Whether through over active imagination or not I had a strange experience in the night. It was just after 2am and I woke up feeling quite cold. I pulled the duvet up tight and tucked it round me but I seemed to get colder and colder until I got out of bed and put on a thick pair of old jersey track trousers and a warm long sleeved sweat shirt and found a pair of thick socks. I put a knitted hat on and went out to the kitchen and put the kettle on to make a cup of cocoa that I mixed up with a good slug of Grand Marnier. Then I went back and sat up in bed to drink it. Steve was fast asleep, nothing wakes him. I have had a bit of a sore throat for a while and wonder if I was making a mountain out of a mole hill. When I told Steve about it in the morning, he said he had also had a slight sore throat we got a torch out and did our doctor and nurse thing and my throat did look sore and I accused him of having a sympathy ailment. He does seem to know when I have a problem no matter how slight.  Today I don’t feel that I have anything to worry about, I do sleep on my back on only one pillow, so maybe with so much time indoors I am just missing as much fresh air as I normally have.


Let’s get away from me and my imagination now and move to another way of thinking. The house diagonally over the road from us has had a constant amount of vehicular activity on two counts. The man who lives there has spent the entire time building a swimming pool in his garden that is thirty times as larger as ours. There have been vans of all kinds belonging to the builders working there and the last couple of weekends the house has been invaded by family and friends using the new pool. Cars everywhere, filling every inch of their very spacious driveway. Some of their family have brought bedding and stayed the night. It is impossible for us not to see all this, since our little house stands up on an seven/eight foot high bank and we eat our meals on a little marble top French table in the front bay window. There are no fences between us. 


Maybe between my caution, held firmly and sensibly and their caution; thrown to the wind big time there is a better level.  We will see.


I am however looking forward to the day when it is all over and on that note here is another of my poems written in Austria at Ironman time.  Steve and I love sports holidays in Austria and Switzerland. We have got our sights set on September as the latest possibility and hope to return to spending time away doing what I like to do.

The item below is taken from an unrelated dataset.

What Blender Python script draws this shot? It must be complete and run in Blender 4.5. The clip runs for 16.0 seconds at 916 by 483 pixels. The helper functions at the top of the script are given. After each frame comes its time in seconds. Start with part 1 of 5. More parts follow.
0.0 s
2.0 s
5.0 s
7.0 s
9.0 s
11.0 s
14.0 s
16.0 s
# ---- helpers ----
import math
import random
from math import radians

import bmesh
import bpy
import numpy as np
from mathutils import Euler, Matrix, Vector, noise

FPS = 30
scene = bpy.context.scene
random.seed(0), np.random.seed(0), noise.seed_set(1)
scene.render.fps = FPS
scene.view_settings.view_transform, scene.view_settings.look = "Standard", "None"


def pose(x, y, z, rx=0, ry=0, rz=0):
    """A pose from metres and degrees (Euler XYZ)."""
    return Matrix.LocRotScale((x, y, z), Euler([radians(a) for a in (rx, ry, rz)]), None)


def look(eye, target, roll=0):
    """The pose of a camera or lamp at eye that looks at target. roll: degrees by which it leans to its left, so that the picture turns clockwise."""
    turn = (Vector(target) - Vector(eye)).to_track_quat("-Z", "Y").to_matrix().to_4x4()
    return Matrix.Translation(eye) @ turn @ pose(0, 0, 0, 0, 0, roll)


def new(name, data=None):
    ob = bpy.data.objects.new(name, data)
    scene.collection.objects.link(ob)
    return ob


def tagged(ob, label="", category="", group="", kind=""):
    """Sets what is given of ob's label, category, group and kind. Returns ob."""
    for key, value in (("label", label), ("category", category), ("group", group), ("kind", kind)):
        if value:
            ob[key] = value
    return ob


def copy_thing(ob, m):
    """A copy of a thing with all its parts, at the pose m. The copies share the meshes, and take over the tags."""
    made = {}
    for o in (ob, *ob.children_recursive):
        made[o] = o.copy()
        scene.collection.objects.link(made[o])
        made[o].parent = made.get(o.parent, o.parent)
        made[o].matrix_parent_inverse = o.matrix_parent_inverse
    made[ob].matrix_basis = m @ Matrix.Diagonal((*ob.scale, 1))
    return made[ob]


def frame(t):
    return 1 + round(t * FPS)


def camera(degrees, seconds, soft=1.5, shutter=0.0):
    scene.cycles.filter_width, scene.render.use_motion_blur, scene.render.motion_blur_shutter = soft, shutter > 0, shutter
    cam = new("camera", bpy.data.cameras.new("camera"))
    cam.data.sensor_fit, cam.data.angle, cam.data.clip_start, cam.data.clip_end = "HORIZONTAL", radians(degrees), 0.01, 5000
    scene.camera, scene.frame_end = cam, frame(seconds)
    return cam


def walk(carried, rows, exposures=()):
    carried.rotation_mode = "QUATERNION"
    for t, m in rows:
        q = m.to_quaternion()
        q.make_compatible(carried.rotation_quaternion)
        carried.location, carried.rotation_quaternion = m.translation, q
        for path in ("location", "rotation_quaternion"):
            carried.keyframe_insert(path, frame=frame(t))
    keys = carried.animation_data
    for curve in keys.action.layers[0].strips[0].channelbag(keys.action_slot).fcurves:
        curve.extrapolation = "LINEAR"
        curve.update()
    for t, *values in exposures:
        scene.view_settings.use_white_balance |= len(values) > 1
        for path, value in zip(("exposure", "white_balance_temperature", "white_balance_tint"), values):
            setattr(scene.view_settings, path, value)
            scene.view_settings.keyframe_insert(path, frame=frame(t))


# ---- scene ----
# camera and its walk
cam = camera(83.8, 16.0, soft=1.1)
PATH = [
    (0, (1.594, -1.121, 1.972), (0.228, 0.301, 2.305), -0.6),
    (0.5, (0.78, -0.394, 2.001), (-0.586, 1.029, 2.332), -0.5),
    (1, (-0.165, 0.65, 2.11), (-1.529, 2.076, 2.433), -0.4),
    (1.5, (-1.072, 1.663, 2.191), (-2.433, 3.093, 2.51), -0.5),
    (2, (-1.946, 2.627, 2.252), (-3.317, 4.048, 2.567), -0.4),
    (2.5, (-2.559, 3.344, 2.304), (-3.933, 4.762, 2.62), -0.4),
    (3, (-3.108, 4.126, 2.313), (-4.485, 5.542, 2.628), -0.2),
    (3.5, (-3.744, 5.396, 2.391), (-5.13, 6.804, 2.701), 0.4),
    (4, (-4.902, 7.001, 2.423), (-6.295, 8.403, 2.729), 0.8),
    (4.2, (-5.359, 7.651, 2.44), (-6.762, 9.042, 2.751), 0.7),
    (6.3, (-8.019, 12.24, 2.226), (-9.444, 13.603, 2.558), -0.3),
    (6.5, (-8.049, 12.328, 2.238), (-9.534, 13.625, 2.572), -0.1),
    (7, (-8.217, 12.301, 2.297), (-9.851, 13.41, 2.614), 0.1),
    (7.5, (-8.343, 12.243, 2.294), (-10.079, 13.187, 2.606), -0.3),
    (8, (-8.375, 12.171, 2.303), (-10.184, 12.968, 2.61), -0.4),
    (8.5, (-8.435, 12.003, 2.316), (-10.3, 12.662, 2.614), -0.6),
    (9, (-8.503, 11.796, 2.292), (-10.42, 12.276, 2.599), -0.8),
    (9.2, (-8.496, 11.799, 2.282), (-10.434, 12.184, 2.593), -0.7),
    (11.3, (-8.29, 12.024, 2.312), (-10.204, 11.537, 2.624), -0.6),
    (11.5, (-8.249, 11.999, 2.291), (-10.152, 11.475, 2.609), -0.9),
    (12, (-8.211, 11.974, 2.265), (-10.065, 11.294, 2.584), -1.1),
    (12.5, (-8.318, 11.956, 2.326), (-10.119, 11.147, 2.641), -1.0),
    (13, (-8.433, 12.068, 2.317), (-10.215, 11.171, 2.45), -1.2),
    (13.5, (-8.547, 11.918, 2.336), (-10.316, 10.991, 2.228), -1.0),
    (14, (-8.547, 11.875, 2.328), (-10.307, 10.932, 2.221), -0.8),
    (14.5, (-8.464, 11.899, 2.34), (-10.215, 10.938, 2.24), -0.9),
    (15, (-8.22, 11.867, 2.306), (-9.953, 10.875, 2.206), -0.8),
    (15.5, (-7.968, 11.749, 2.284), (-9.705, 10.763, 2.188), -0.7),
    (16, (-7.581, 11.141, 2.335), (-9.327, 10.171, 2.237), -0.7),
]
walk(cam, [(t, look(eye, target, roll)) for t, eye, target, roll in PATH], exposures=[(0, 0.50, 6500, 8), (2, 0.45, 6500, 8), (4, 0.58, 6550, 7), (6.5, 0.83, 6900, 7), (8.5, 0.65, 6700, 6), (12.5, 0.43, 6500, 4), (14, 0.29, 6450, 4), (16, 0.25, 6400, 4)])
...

It will be short triathlon season though. 

Wörtersee at Dawn: Watching Birgit

The silence broken only by chatter of a water bird
and darkness gently touched by the crack of dawn.
Grebes calling to their young in water blurred
by the trail of ripples that paddling feet disturb
as a tiny grebe-lings peeps sound so forlorn.

What glow there is reflects a pale mauve light,
the full moon still bright, high in the western sky.
Little after four in the morning, still dark like night
when to my amusement and some private delight
my friend launches a plastic canoe, I don’t ask why.

At a dawn time that I thought was mine alone,
stolen from me, as her boat makes soft splashes.
She paddles into the lake passing a yellow cone,
grasping the moment to make this dawn her own.
I see her, as she heads for the suns first flashes.

Silently overseeing the morning at my look out point,
Woman and canoe float away, an image diminished
Reflecting as each changing hue the still surface anoints.
Only the speed of change can dare to disappoint;
 As miracles of nature are all too quickly finished.